At science night at Como Community Center, children jab, poke and gouge marshmallows of assorted sizes with giant toothpicks, creating an array of spindly towers – and it’s all part of a service-learning project for a new class focused on empathy.
Several university students instruct the children on building strategies after passing out supplies, including tablets for drawing blueprints.
The students are enrolled in a new Honors Colloquium class called the Nature of Society: Empathy, which is taught by Wendy Williams, visiting instructor in the John V. Roach Honors College. The course explores the concept of empathy and considers whether or not it is something that can be taught.
“What we like about science night is the way they break it down for us,” 11-year-old Diavion Baldwin said.
Ten-year-old Jamyah Solomon said she agreed with Baldwin.
“And how they are nice, and how they help us and how we get to draw,” Diamond Williams said.
The grinning trio said they consider themselves to be family, although they are not related. Baldwin, Solomon and Williams were among more than a dozen kids who attended the Center’s first science night event.
Tara Kennedy, an aide at the Como Community Center, said math and reading programs are already in place at the facility, and she hopes the Tuesday night science projects will help boost school test scores.
“It’s a great idea,” she said. “It’s a major part of school, especially for the older ones.”

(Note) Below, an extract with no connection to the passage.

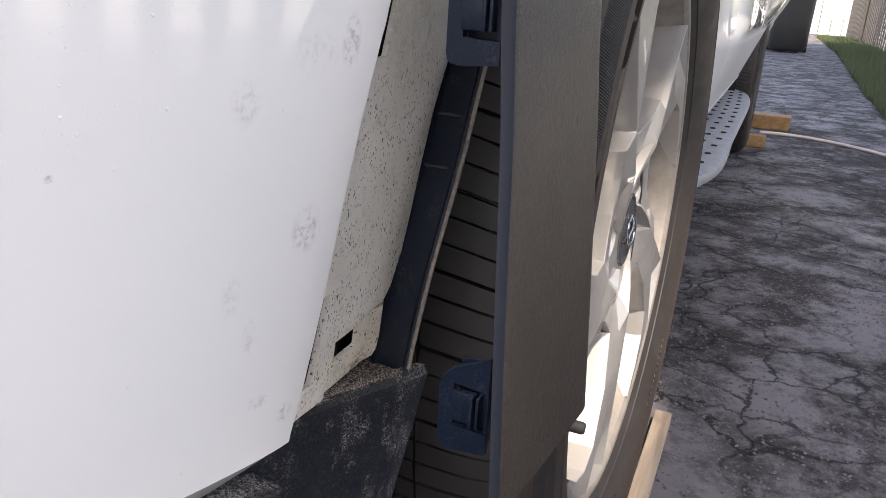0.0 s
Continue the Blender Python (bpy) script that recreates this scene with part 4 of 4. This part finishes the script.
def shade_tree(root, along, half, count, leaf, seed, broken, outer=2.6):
    """An unseen tree added beyond the side fence, so that its crown blocks the sun from the driveway. broken: a gap
    shaped in the crown lets the sun through to the car's wheel.
    """
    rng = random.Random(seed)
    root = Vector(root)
    tree = thing("tree", root, "unseen leafy tree added beyond the fence to shade the driveway", "tree", "trees along the driveway")
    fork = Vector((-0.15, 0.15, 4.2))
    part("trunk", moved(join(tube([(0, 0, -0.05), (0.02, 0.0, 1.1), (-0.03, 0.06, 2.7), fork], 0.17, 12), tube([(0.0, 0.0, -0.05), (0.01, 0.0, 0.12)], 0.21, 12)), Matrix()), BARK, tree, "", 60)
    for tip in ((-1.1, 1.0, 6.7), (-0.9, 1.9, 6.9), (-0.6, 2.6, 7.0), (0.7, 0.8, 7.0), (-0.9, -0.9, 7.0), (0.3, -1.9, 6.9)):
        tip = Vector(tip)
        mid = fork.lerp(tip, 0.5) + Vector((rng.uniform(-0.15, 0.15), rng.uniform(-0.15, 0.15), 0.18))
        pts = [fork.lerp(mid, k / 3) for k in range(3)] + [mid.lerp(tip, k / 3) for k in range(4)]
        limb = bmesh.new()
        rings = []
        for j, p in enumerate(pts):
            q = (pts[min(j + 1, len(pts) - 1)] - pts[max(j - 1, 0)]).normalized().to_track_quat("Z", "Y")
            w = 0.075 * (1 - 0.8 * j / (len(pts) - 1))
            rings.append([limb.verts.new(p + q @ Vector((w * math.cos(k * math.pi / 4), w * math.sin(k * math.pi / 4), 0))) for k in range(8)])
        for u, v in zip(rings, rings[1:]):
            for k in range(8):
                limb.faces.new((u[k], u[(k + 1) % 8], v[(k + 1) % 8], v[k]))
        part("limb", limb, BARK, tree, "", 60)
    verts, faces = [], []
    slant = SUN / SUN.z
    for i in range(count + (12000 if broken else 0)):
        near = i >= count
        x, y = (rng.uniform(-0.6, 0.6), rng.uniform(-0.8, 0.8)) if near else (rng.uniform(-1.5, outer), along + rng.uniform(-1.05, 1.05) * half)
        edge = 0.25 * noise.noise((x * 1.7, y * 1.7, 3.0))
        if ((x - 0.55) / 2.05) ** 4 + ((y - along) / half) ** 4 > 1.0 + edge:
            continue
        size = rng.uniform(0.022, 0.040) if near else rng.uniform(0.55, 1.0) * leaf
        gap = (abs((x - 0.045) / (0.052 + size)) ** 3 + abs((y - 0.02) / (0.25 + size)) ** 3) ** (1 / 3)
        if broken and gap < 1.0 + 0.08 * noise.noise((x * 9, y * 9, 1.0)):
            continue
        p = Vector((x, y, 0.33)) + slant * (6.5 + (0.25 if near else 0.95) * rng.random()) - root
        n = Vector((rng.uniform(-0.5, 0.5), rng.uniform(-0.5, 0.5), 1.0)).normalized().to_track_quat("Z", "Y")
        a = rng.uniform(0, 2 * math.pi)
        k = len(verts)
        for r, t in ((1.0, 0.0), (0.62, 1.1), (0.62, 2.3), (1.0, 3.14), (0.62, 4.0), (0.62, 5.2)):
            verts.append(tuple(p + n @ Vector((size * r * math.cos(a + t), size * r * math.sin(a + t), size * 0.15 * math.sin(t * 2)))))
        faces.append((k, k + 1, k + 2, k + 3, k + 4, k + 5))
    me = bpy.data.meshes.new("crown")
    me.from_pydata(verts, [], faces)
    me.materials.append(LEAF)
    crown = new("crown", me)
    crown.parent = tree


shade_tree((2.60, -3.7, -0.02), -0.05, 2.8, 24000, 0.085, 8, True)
shade_tree((2.75, 3.2, -0.02), 6.8, 4.3, 14000, 0.13, 9, False, 1.8)
shade_tree((2.95, 10.3, -0.02), 14.2, 3.6, 10000, 0.15, 10, False, 1.8)


def far_trees():
    """A belt of trees beyond the far fence: trunks and thousands of leaf clumps."""
    rng = random.Random(21)
    verts, faces = [], []
    for k in range(13):
        cx, cy, top = -12 + k * 2.3 + rng.uniform(-0.7, 0.7), 33 + rng.uniform(-2, 2), rng.uniform(5.5, 8.5)
        for j in range(6):
            a, b = 2 * math.pi * j / 6, 2 * math.pi * (j + 1) / 6
            i = len(verts)
            verts += [(cx + 0.16 * math.cos(a), cy + 0.16 * math.sin(a), 0), (cx + 0.16 * math.cos(b), cy + 0.16 * math.sin(b), 0), (cx + 0.05 * math.cos(b), cy + 0.05 * math.sin(b), top * 0.7), (cx + 0.05 * math.cos(a), cy + 0.05 * math.sin(a), top * 0.7)]
            faces.append((i, i + 1, i + 2, i + 3))
        for j in range(700):
            a, u, r = rng.uniform(0, 2 * math.pi), rng.random(), rng.random() ** 0.5
            z = top * (0.22 + 0.78 * u)
            w = 1.7 * math.sin(math.pi * min(0.98, 0.18 + 0.8 * u)) * r * rng.uniform(0.75, 1.15)
            p = Vector((cx + w * math.cos(a), cy + w * math.sin(a), z))
            i = len(verts)
            for d in range(3):
                verts.append(tuple(p + Vector((rng.uniform(-0.25, 0.25), rng.uniform(-0.25, 0.25), rng.uniform(-0.2, 0.2)))))
            faces.append((i, i + 1, i + 2))
    me = bpy.data.meshes.new("far_trees")
    me.from_pydata(verts, [], faces)
    me.materials.append(LEAF)
    return tagged(new("far_trees", me), "belt of green trees beyond the far fence", "trees", kind="stuff")


far_trees()


def lawn():
    rng = random.Random(5)
    verts, faces = [], []
    for i in range(26000):
        y = 2.0 + 22 * rng.random() ** 1.4
        edge = 0.78 + min(7.5, max(0.0, y - 6)) * 0.024
        x = edge + 0.92 * rng.random() ** 1.3 - 0.03
        h, a, w = rng.uniform(0.04, 0.11), rng.uniform(0, math.pi), rng.uniform(0.003, 0.006) * (1 + y / 10)
        dx, dy = math.cos(a) * w, math.sin(a) * w
        bx, by = rng.uniform(-0.03, 0.03), rng.uniform(-0.03, 0.03)
        k = len(verts)
        verts += [(x - dx, y - dy, -0.02), (x + dx, y + dy, -0.02), (x + bx, y + by, h)]
        faces.append((k, k + 1, k + 2))
    me = bpy.data.meshes.new("lawn")
    me.from_pydata(verts, [], faces)
    me.materials.append(GRASS)
    return tagged(new("lawn", me), "short green lawn beside the driveway", "grass", kind="stuff")


lawn()


# ---- crumbs, grit and pebbles ----
def crumbs(name, places, lo, hi, mat, label, category, seed):
    rng = random.Random(seed)
    verts, faces = [], []
    for x, y, z in places(rng):
        s = lo + (hi - lo) * rng.random() ** 2.5
        k = len(verts)
        for dx, dy, dz in ((1, 0, 0), (-1, 0, 0), (0, 1, 0), (0, -1, 0), (0, 0, 1), (0, 0, -0.6)):
            f = s * rng.uniform(0.6, 1.2)
            verts.append((x + dx * f, y + dy * f, z + dz * f * 0.8))
        for a, b, c in ((0, 2, 4), (2, 1, 4), (1, 3, 4), (3, 0, 4), (2, 0, 5), (1, 2, 5), (3, 1, 5), (0, 3, 5)):
            faces.append((k + a, k + b, k + c))
    me = bpy.data.meshes.new(name)
    me.from_pydata(verts, [], faces)
    me.materials.append(mat)
    return tagged(new(name, me), label, category, kind="stuff")


def shelf_places(rng):
    for i in range(15000):
        o = 0.0745 * rng.random()
        k = o / 0.0745
        y = -0.4445 - o
        deep = 0.016 * (1 - k) + 0.010
        t = rng.random()
        on_bead = rng.random() < 0.45
        flare = max(0.0, 1 - o / 0.05)
        y -= 0.0065 * flare
        x = skirt_x(y, 0.4243) + 0.0073 * flare - 0.011 * smoothstep(0.066, 0.085, o)
        if on_bead:
            yield (x - 0.0030 + rng.uniform(-0.0018, 0.0018), y, 0.4243 + 0.0042 * k + 0.0027)
        else:
            yield (x - 0.0056 - (deep - 0.0056) * t, y, 0.4243 + 0.0042 * k + 0.0012 * t)


def strip_places(rng):
    for i in range(14000):
        y = -0.521 - 0.10 * rng.random()
        t = rng.random()
        if noise.noise((y * 160, t * 2.2, 7.0)) + 0.5 * noise.noise((y * 500, t * 7, 2.0)) < 0.12:
            continue
        yield (front_x(y, 0.42) - 0.005 - 0.010 * t, y, 0.4111 + 0.0015 * t)


def ground_places(rng):
    for i in range(26000):
        y = -0.1 + 2.6 * rng.random() ** 1.5
        x = -0.05 + 0.85 * rng.random() ** 1.2
        if noise.noise((x * 3.0, y * 3.0, 0.5)) + rng.uniform(-0.4, 0.4) > 0.05:
            yield (x, y, 0.001)


def water_drops():
    """Fine drops standing on the bumper, thickest where the skin turns to the front."""
    rng = random.Random(14)
    verts, faces = [], []
    for i in range(7000):
        y, z = -0.505 - 0.22 * rng.random(), 0.44 + 0.25 * rng.random()
        chance = smoothstep(0.0, 0.075, -0.535 - y)
        chance = 0.006 + 0.6 * chance * smoothstep(0.50, 0.57, z) + 0.35 * max(0.0, noise.noise((y * 22, z * 22, 4.0))) * chance
        if rng.random() > chance:
            continue
        r = 0.00011 + 0.00030 * rng.random() ** 3
        x = front_x(y, z)
        h = 1e-4
        n = Vector((1, -(front_x(y + h, z) - front_x(y - h, z)) / (2 * h), -(front_x(y, z + h) - front_x(y, z - h)) / (2 * h))).normalized()
        q = n.to_track_quat("Z", "Y")
        c = Vector((x, y, z))
        k = len(verts)
        for up, w in ((-0.1, 1.0), (0.38, 0.72)):
            for j in range(6):
                a = j * math.pi / 3
                verts.append(tuple(c + q @ Vector((r * w * math.cos(a), r * w * math.sin(a) * 1.15, r * up))))
        verts.append(tuple(c + n * r * 0.55))
        for j in range(6):
            m = (j + 1) % 6
            faces.append((k + j, k + m, k + 6 + m, k + 6 + j))
            faces.append((k + 6 + j, k + 6 + m, k + 12))
    me = bpy.data.meshes.new("water_drops")
    me.from_pydata(verts, [], faces)
    me.materials.append(DROP)
    me.shade_smooth()
    return tagged(new("water_drops", me), "fine water drops standing on the white bumper", "water", kind="stuff")


water_drops()
crumbs("shelf_dirt", shelf_places, 0.00012, 0.00062, SOIL, "brown road dirt crumbs lying on the bumper shelf", "dirt", 11)
crumbs("strip_dirt", strip_places, 0.00009, 0.00034, SOIL, "grey dust crumbs lying on the strip ledge", "dirt", 12)
crumbs("grit", ground_places, 0.0005, 0.0040, mottled("grit_stone", (0.19, 0.18, 0.18), (0.045, 0.039, 0.038), 90.0, 0.85), "loose grit and small stones on the asphalt", "gravel", 13)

Besides science night, students in the Nature of Society: Empathy course are also working with the Center to plan a fundraising event and a marketing campaign, class member and sophomore strategic communication major Madison Oberg said.
“Como is a community that is less than 15 minutes from campus but feels like a different world,” she said. “There is very little awareness of the great work that is being done there already to provide the best opportunities possible to their children.”
Williams said she hopes the projects will be sustainable by community members when the semester ends.
Graham McMillan, class member and senior political science major, said he is helping plan an art booth for Como students during Christmas in the Stockyards. McMillan said he has realized since taking the course that empathy seems easier when put into practice.
He is not alone in this belief.
Lauren Corbet, class member and sophomore math major, said she initially thought scheduling service-learning time at the center would be a burden, but has instead found the opposite to be true.
“I get to go, and I get to be with these kids,” she said. “It’s one hour out of the week that I’m not thinking about the million other things I have to do.”